The S6 duty requires that public authorities must seek to maintain and enhance biodiversity so far as consistent with the proper exercise of their functions and in so doing promote the resilience of ecosystems.

Environment (Wales) Act 2016  Section 6 – Biodiversity and resilience of ecosystems duty

 

Visual impact of the development

Visual impact of the development falls into 2 main areas:

  1. Impact of the built structures into a wild and dramatic section of waterfalls. The presence of the 2m by 15m intake grill, turbine house, metering house and tunnel / pipeline will be considerable. All will be visible from the A5, a viewpoint lay-by and by the popular footpaths both to Moel Siabod and along the right bank of the Afon Llugwy. Consideration of the visual impact in terms of artist impressions or photomontages are entirely absent from the application.
  2. Impact of the abstraction on the visual and aural amenity of the falls. The abstraction regime applied for would see nearly 70% of the water being diverted around the falls in all but the lowest 5% of flows and the highest 20%. There is no visual assessment of this in the planning application, but it will certainly be considerable.

This acts against the 2 core purposes of the national park:

To conserve and enhance the natural beauty, wildlife and cultural heritage; and

To promote opportunities for the understanding and enjoyment of the special qualities of the (National) Park by the public.

 

Inadequacy of the application to asses the impact of construction

There are multiple inadequacies in the application with regards the using of the A5, historic bridge and unclassified road as the main routes of access for the construction. These include but are not limited to; no information as to how the footpaths to both Moel Siabod and along the Afon Llugwy (directly impacted by the development) will be affected, a lack of swept path analysis of roads for the delivery and construction vehicles required, no detailed plans of new gateways/access points required and no arboricultural report of any trees that may be required to be removed or cut back to facilitate access along the unclassified road. Many of these points are raised in the response by Welsh Highways.

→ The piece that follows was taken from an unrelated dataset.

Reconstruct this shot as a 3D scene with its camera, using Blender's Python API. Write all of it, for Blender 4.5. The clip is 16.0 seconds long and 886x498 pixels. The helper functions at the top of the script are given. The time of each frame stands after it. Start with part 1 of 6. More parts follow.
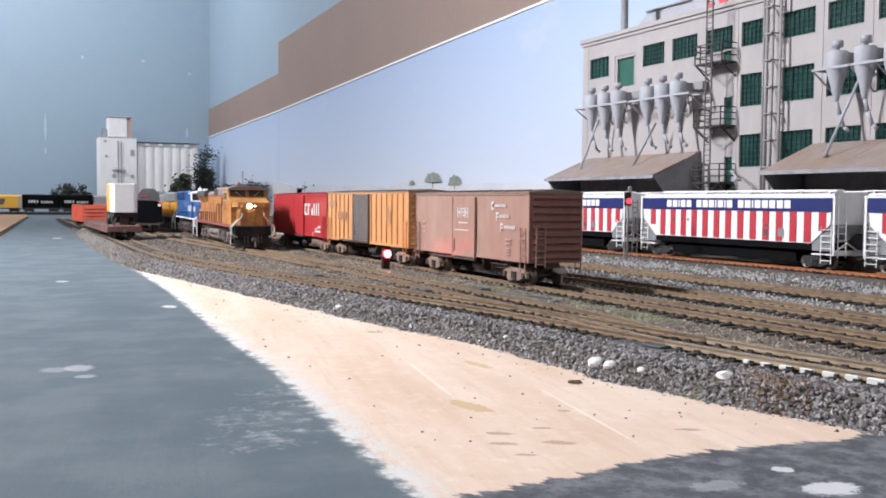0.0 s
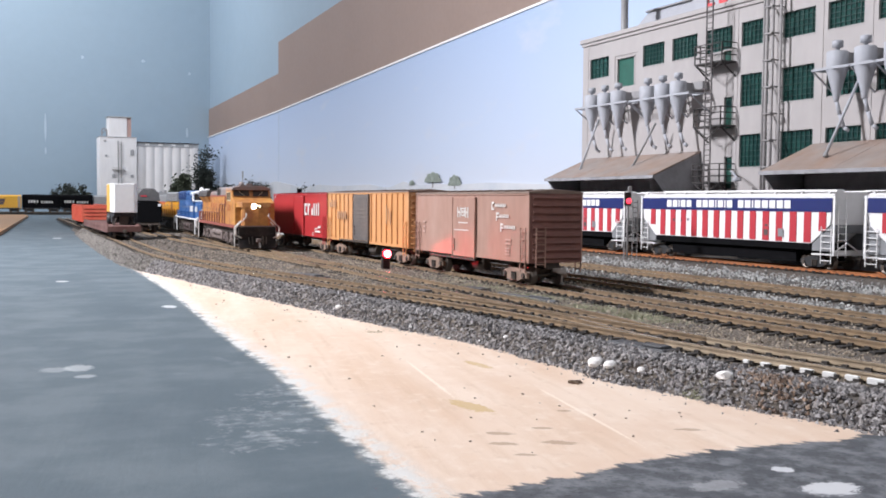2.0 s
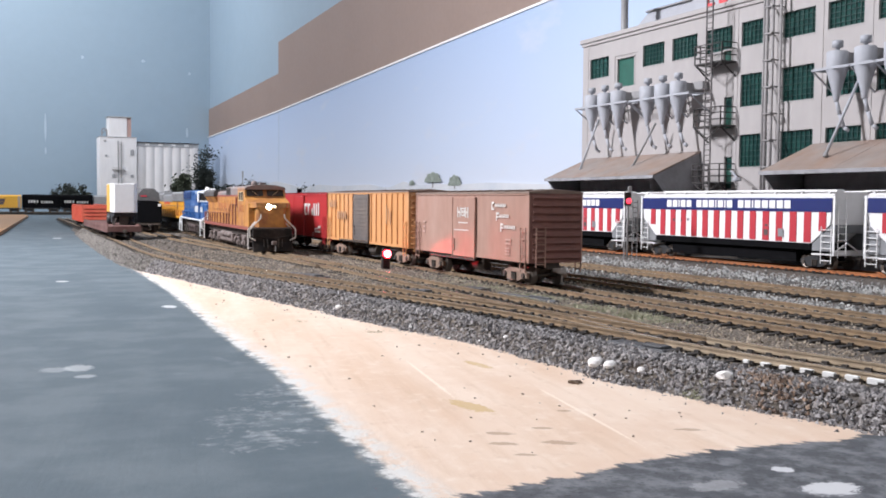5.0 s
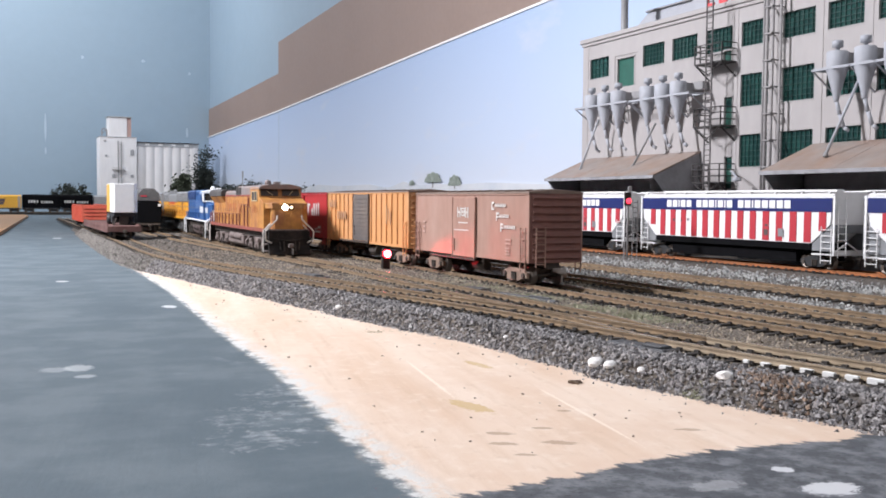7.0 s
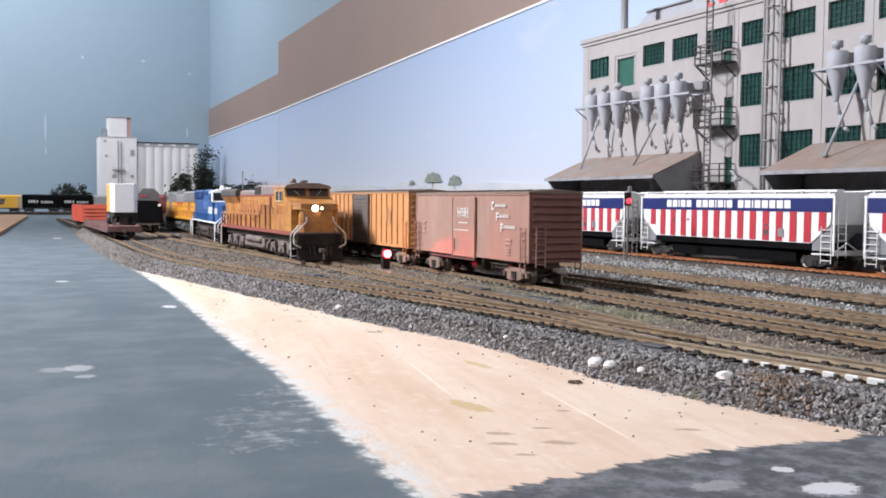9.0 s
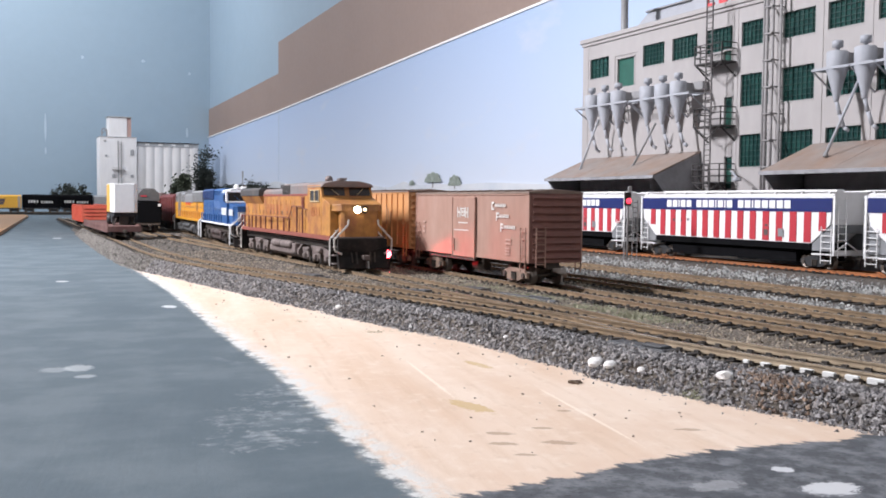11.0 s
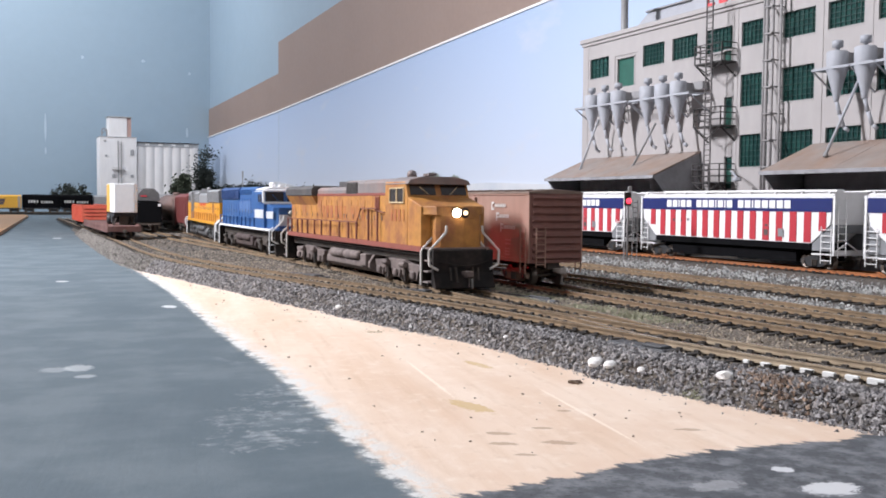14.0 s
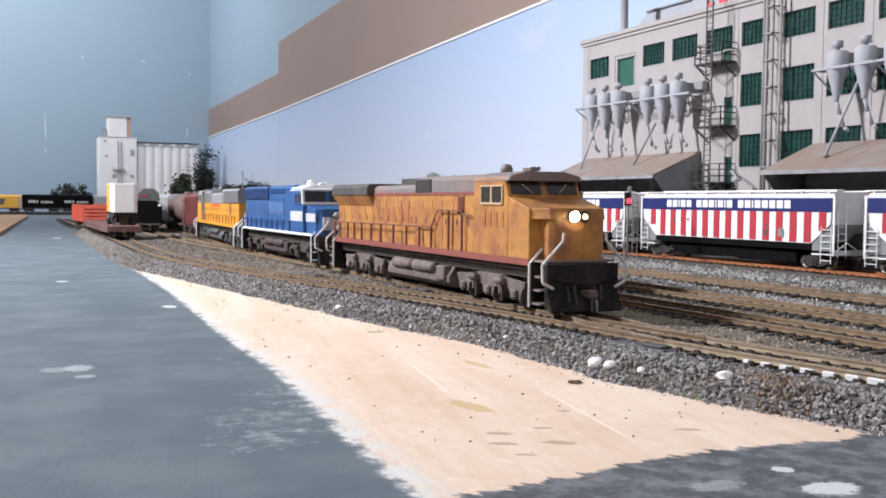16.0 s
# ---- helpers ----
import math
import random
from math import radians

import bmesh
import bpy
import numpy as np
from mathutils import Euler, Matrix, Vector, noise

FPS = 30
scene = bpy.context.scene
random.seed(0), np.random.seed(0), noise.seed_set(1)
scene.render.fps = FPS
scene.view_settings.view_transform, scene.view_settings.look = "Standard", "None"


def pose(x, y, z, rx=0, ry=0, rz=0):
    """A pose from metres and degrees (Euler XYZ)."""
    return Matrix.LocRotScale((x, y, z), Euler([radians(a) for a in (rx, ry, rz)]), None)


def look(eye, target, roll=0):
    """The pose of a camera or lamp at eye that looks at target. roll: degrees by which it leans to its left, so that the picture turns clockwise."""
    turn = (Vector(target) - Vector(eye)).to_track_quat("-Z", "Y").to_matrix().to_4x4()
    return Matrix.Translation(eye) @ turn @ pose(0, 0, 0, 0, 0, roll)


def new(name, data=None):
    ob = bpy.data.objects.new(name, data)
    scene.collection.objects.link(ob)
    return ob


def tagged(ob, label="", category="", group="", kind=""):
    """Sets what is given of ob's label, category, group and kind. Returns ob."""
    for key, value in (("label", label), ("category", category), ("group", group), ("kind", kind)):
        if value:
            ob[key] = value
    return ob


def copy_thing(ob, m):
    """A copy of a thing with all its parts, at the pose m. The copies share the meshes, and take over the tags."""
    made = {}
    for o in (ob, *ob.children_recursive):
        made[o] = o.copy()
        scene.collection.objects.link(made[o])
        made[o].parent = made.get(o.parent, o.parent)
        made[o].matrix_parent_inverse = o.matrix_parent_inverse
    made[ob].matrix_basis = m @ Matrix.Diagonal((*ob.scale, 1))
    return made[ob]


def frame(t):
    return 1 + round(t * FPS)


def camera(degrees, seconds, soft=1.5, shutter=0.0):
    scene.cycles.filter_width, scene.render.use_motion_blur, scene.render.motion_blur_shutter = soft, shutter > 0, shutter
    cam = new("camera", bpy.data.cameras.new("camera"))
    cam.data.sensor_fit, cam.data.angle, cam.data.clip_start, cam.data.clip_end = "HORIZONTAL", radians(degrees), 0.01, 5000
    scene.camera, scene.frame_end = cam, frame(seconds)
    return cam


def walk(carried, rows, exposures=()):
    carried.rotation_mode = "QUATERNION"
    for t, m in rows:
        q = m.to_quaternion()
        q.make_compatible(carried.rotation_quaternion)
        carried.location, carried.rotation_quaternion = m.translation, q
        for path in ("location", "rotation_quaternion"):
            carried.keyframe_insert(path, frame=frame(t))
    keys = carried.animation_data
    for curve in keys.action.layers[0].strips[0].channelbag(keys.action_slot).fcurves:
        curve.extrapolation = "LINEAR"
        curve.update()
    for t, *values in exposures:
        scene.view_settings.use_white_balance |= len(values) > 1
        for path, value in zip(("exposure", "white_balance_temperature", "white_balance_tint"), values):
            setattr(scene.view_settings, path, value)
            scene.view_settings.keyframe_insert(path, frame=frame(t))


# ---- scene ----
# A model railway in HO scale (1:87). x runs across the tracks, y along them, z up; the board's top is z = 0.
cam = camera(49.21, 16.0, soft=1.75)
EYE = Vector((0.0, 0.0, 0.0526))
AIM = EYE + Vector((0.41787 * math.cos(0.04899), 0.90851 * math.cos(0.04899), -math.sin(0.04899)))
walk(cam, [(0, look(EYE, AIM, 0.49)), (16, look(EYE, AIM, 0.49))])

RAIL = 0.010          # railhead above the board
WALL_X = 0.73         # long backdrop wall
WALL_Y = 3.70         # end wall

# ---- light ----
world = bpy.data.worlds.new("room_air")
scene.world = world
world.use_nodes = True
world.node_tree.nodes["Background"].inputs[0].default_value = (0.72, 0.78, 0.9, 1)
world.node_tree.nodes["Background"].inputs[1].default_value = 0.35


def unseen_lamp(x, y, z, sx, sy, watts, colour, aim):
    data = bpy.data.lights.new("unseen_light", "AREA")
    data.shape, data.size, data.size_y, data.energy, data.color = "RECTANGLE", sx, sy, watts, colour
    ob = new("unseen_light", data)
    ob.matrix_basis = look((x, y, z), aim)
    return ob


unseen_lamp(-0.66, 0.98, 0.80, 0.12, 0.26, 34.5, (0.94, 0.94, 1.0), (0.3, 0.75, 0))
unseen_lamp(-0.95, 2.95, 0.95, 0.25, 0.5, 15, (0.94, 0.94, 1.0), (0.3, 3.7, 0.2))
unseen_lamp(0.0, 2.95, 1.2, 0.5, 0.12, 8, (0.90, 0.94, 1.0), (0.35, 3.7, 0.15))
# fill lamp added behind the camera to lift the sides that face it
unseen_lamp(-0.5, -1.3, 1.3, 0.5, 0.5, 12, (0.96, 0.95, 1.0), (0.3, 0.6, 0.0))
scene.view_settings.exposure = 0.0

# ---- mesh helpers ----
def bm_box(bm, x0, x1, y0, y1, z0, z1, bevel=0.0, m=None):
    vs = [bm.verts.new((x, y, z)) for x in (x0, x1) for y in (y0, y1) for z in (z0, z1)]
    fs = [bm.faces.new([vs[i] for i in q]) for q in ((0, 1, 3, 2), (4, 6, 7, 5), (0, 4, 5, 1), (2, 3, 7, 6), (0, 2, 6, 4), (1, 5, 7, 3))]
    if bevel:
        es = list({e for f in fs for e in f.edges})
        r = bmesh.ops.bevel(bm, geom=es, offset=bevel, segments=1, affect="EDGES", profile=0.5)
        vs = list({v for f in r["faces"] for v in f.verts} | {v for v in vs if v.is_valid})
    if m is not None:
        bmesh.ops.transform(bm, matrix=m, verts=[v for v in vs if v.is_valid])
    return vs


def bm_tube(bm, a, b, r, n=8, r2=None, caps=True):
    a, b = Vector(a), Vector(b)
    d = (b - a).normalized()
    u = d.orthogonal().normalized()
    w = d.cross(u)
    r2 = r if r2 is None else r2
    ring = []
    for p, q in ((a, r), (b, r2)):
        ring.append([bm.verts.new(p + q * (math.cos(2 * math.pi * i / n) * u + math.sin(2 * math.pi * i / n) * w)) for i in range(n)])
    for i in range(n):
        f = bm.faces.new((ring[0][i], ring[0][(i + 1) % n], ring[1][(i + 1) % n], ring[1][i]))
        f.smooth = n > 6
    if caps:
        bm.faces.new(ring[0][::-1])
        bm.faces.new(ring[1])


def bm_path(bm, pts, r, n=6):
    for a, b in zip(pts, pts[1:]):
        bm_tube(bm, a, b, r, n)


def bm_lathe(bm, prof, centre, n=16, axis="z"):
    """prof: (radius, height) from bottom to top, about a line through centre."""
    rings = []
    for r, h in prof:
        ring = []
        for i in range(n):
            a = 2 * math.pi * i / n
            c, s = r * math.cos(a), r * math.sin(a)
            v = {"z": (c, s, h), "y": (c, h, s), "x": (h, c, s)}[axis]
            ring.append(bm.verts.new(Vector(centre) + Vector(v)))
        rings.append(ring)
    for p, q in zip(rings, rings[1:]):
        for i in range(n):
            f = bm.faces.new((p[i], p[(i + 1) % n], q[(i + 1) % n], q[i]))
            f.smooth = True
    bm.faces.new(rings[0][::-1])
    bm.faces.new(rings[-1])


def bm_prism(bm, outline, a, b, axis="y", bevel=0.0):
    """An outline of 2D points swept along an axis from a to b."""
    def at(p, h):
        return {"y": (p[0], h, p[1]), "x": (h, p[0], p[1]), "z": (p[0], p[1], h)}[axis]
    r0 = [bm.verts.new(at(p, a)) for p in outline]
    r1 = [bm.verts.new(at(p, b)) for p in outline]
    n = len(outline)
    fs = [bm.faces.new((r0[i], r0[(i + 1) % n], r1[(i + 1) % n], r1[i])) for i in range(n)]
    fs += [bm.faces.new(r0[::-1]), bm.faces.new(r1)]
    if bevel:
        es = list({e for f in fs for e in f.edges})
        bmesh.ops.bevel(bm, geom=es, offset=bevel, segments=1, affect="EDGES", profile=0.5)


def mesh_of(name, bm, material):
    bmesh.ops.recalc_face_normals(bm, faces=bm.faces[:])
    me = bpy.data.meshes.new(name)
    bm.to_mesh(me)
    bm.free()
    me.materials.append(material)
    return me


def part(name, bm, material, parent=None, label="", at=None):
    ob = new(name, mesh_of(name, bm, material))
    if parent is not None:
        ob.parent = parent
    if at is not None:
        ob.matrix_basis = at
    if label:
        tagged(ob, label)
    return ob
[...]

One further concern is the description in the CMS of the use of a front-loading dumper for transportation of excavated material. The construction will require the dumper to operate around 2 popular rights of way and a row of houses close to the unclassified road. Front loading dumpers have been responsible for 6 deaths in the last 6 month period in the UK and there is no indication in the CMS of how health and safety concerns regarding this will be dealt with.

 

If you wish to object to the development download this template letter, fill it in with your own views or use ours for guidance. Then email it to cynllunio@eryri-npa.gov.uk .

Template letter here!

Update 13th Feb 2019

See our full objection letter here:  Pont Cyfyng objection

Our objections summary:

I am sure the SNPA will make the correct decision and refuse permission for the obviously unsuitable and poorly presented development. One must consider why such a poor-quality application has been submitted. Recent planning decisions, such as the initial recommendation for approval of the Conwy Falls HEP, the permissions in retrospect for the appalling Afon Las HEP or the granting of permission for yet another barrier to migrating Salmon on the Afon Colwyn may be a contributor.  With lax permitting and lax oversight of hydro developments and with no consequences for breach of planning conditions it is no surprise that developers feel Snowdonia has become somewhat of a free for all when it comes to hydro development.

 

9 Comments

  • jan lewis says:

    What happened to my comment ???

  • Shan Ashton says:

    Thank you Tom for taking part in the meeting and for supplying some considerable expert information for our consideration.
    I thought the meeting was lively and illustrated a keeness amongst all present to consider future renewable energy production in places such as Eryri.
    The community will therefore be organising a number of workshops around the reduction of energy consumption, developing and funding truly community led renewable production schemes. We will also be considering other aspects raised in the meeting around issues of aethsetic and ecology, community and history.
    We will keep you informed of any such activity and hope you (Save Our Rivers) will be able to contribute.
    Such a learning process will enable a better prepared and future focused community. So, as the saying goes, every cloud has a silver lining!
    In the meantime we will endeavour to get as many people as possible to respond to this planning application.
    Regards, Shân

  • Jacky dudley says:

    This is an absolute tragedy to lose such a beautiful and strong part of our landscape and history for another development plot. Disgusting behaviour from people wanting to make money our land should be protected and cherished not built on and destroyed

  • S.C says:

    Greed, greed, greed! The Roman Empire fell because of greed and corruption, and decadence…..and so shall YOU!

    Leave this beautiful place alone, and in its natural state.

  • Simon Clark says:

    Please please please continue to fight against this development
    I was horrified to hear of this scheme. Pont Cyfyng is a very special place, one I have been visiting for over 45 years I have to travel a 500 mile round trip as I live in N Essex
    a trip I make frequently.
    I cannot imagine or understand why someone woud wish to destroy a place such as this, its natural beauty is unique in all of Snowdonia.

  • Clark lawless says:

    I feel that the people that paddle this beautiful section of white water will no longer be able to experience It anymore. furthermore the effects that it has to wildlife and the forestry in that area are devastating

  • Margaret Blakeborough says:

    I would like to object to this proposal. On the following grounds. There is far to much damage likely to occur in Chapel Curig , which is an area or outstanding natural beauty it has easy access for most members of the public, to enjoy, wonderful river banks, waterfalls, ancient woodland , beautiful easy walks. There are not many places where people of limited mobility can get close to these features as they can in Capel Curig Damage to the habitat of wildlife and birds such as dippers, kingfishers is extremely worrying. There does not seem to be any forward planning as to the impact of this scheme

  • Lyn Jack says:

    I don’t understand why my comment is not showing here, so I will repeat the gist of it. How can this sacrilegious scheme be even contemplated in a national park? The return on investment would be minimal and the damage enormous, not to mention the knock on effect of opening up Snowdonia to more unsuitable applications. Please….. NO!